> **WORK TO BE COMPLETED**
Nothing but the lines from the line that contains "# ---- helpers" through the line that contains "return Matrix.Translation(eye) @" should appear in the output, each reproduced exactly.

> **INFORMATION PROVIDED**
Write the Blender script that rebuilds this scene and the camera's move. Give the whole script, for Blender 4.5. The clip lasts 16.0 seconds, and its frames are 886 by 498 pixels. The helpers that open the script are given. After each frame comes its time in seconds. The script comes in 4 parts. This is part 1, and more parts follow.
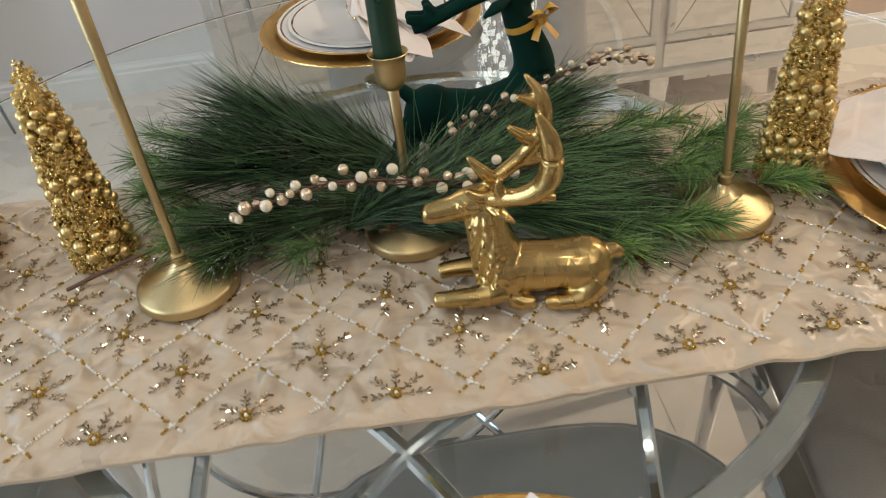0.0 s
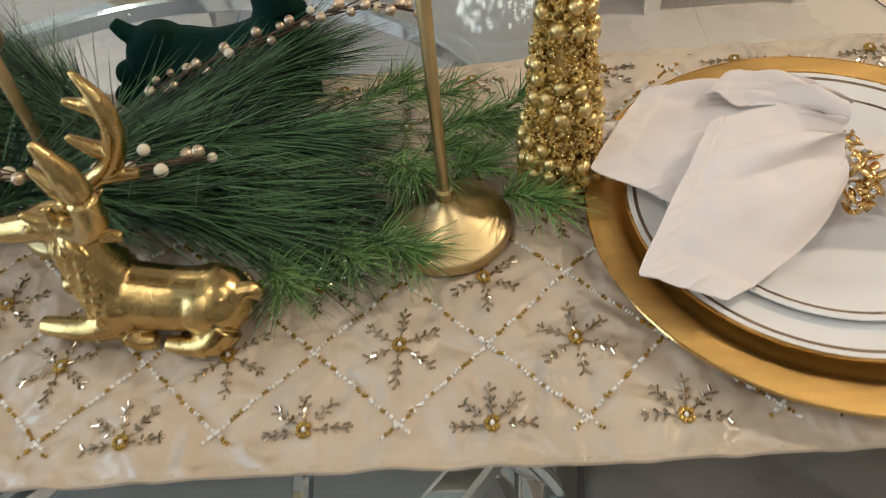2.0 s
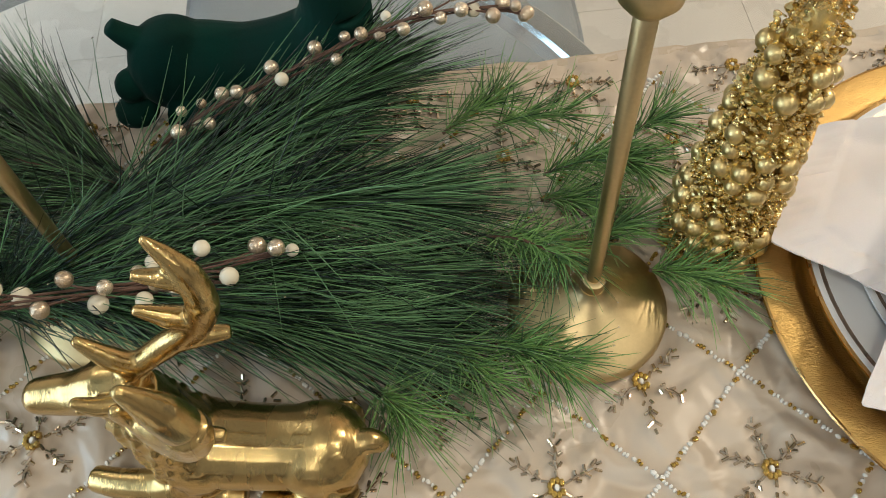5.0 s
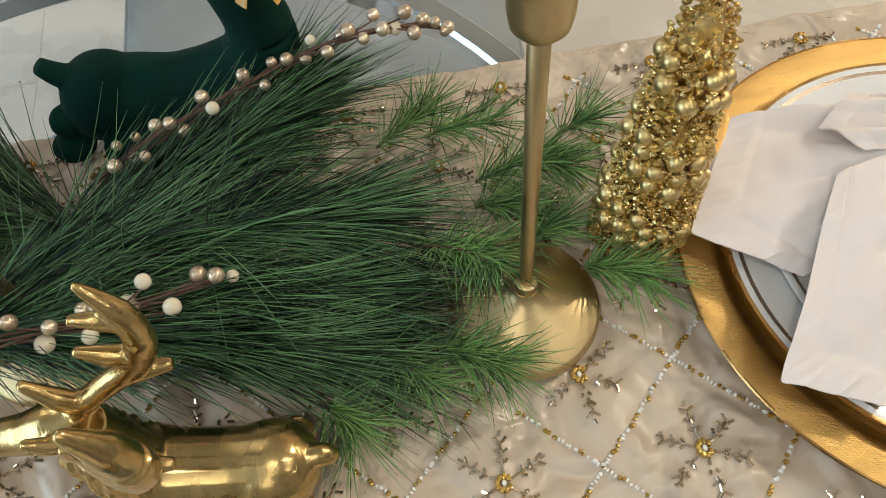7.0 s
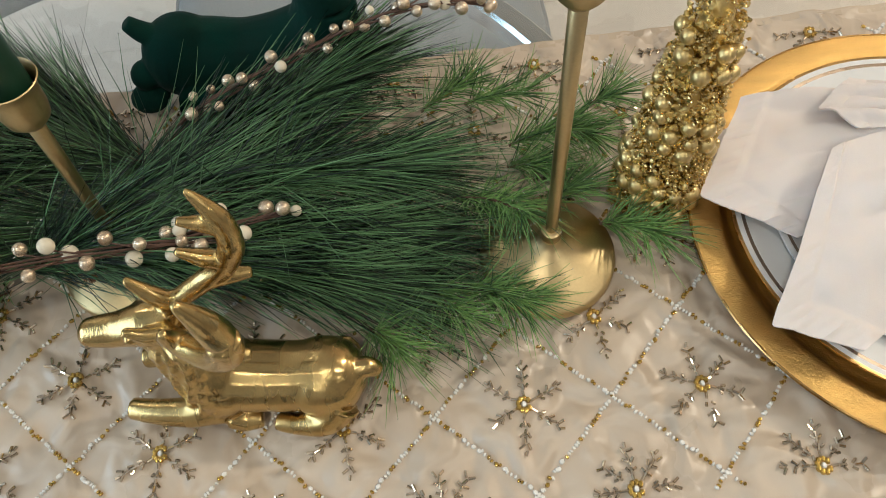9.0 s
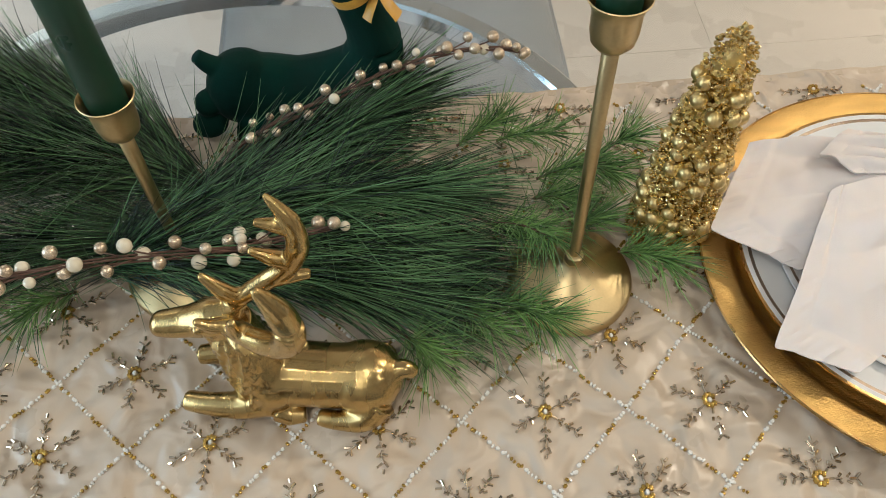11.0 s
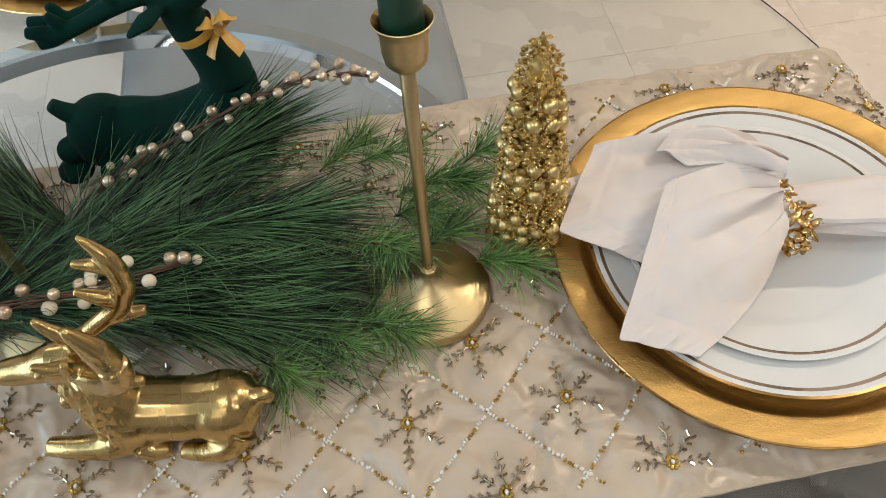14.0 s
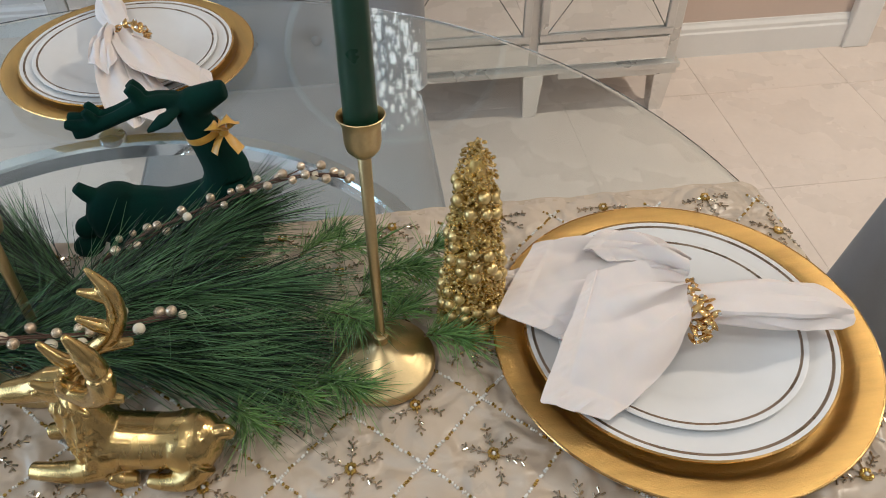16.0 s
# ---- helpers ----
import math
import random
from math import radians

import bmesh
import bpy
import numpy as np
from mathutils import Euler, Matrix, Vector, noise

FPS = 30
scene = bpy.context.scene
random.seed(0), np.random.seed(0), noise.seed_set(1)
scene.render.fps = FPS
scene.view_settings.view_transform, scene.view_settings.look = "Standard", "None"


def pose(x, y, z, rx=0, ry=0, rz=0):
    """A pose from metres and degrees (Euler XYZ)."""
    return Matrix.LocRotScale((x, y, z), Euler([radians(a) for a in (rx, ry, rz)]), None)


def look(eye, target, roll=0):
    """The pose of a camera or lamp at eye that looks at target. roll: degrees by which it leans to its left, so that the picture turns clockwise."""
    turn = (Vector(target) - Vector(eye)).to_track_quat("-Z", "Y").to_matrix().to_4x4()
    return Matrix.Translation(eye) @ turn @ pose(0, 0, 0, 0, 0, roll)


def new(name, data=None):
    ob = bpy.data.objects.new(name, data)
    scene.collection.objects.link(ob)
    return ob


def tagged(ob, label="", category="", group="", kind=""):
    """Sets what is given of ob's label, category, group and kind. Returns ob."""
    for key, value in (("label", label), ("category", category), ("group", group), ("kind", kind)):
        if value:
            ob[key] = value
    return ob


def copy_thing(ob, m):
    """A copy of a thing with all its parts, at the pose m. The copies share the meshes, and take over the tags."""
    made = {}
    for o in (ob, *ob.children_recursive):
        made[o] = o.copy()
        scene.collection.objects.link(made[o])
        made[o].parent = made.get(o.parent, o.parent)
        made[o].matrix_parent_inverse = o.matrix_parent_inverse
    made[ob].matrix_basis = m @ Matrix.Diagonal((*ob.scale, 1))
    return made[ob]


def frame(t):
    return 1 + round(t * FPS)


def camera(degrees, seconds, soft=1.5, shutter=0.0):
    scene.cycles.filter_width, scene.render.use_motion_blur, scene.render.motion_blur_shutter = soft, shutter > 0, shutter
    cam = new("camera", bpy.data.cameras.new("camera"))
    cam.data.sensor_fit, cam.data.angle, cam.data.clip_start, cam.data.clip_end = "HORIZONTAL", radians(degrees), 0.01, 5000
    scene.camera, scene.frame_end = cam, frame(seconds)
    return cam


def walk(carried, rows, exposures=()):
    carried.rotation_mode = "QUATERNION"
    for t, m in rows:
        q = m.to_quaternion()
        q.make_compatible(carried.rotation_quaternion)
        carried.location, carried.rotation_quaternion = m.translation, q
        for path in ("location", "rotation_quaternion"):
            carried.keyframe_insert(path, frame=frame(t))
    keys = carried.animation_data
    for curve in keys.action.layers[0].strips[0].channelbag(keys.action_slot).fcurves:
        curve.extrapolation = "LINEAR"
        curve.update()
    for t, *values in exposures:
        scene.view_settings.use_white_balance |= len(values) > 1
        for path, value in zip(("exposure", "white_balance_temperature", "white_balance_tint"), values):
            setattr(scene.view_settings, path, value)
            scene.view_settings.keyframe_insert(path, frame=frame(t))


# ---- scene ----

> **ANSWER FOR THE TASK**
# ---- helpers ----
import math
import random
from math import radians

import bmesh
import bpy
import numpy as np
from mathutils import Euler, Matrix, Vector, noise

FPS = 30
scene = bpy.context.scene
random.seed(0), np.random.seed(0), noise.seed_set(1)
scene.render.fps = FPS
scene.view_settings.view_transform, scene.view_settings.look = "Standard", "None"


def pose(x, y, z, rx=0, ry=0, rz=0):
    """A pose from metres and degrees (Euler XYZ)."""
    return Matrix.LocRotScale((x, y, z), Euler([radians(a) for a in (rx, ry, rz)]), None)


def look(eye, target, roll=0):
    """The pose of a camera or lamp at eye that looks at target. roll: degrees by which it leans to its left, so that the picture turns clockwise."""
    turn = (Vector(target) - Vector(eye)).to_track_quat("-Z", "Y").to_matrix().to_4x4()
    return Matrix.Translation(eye) @ turn @ pose(0, 0, 0, 0, 0, roll)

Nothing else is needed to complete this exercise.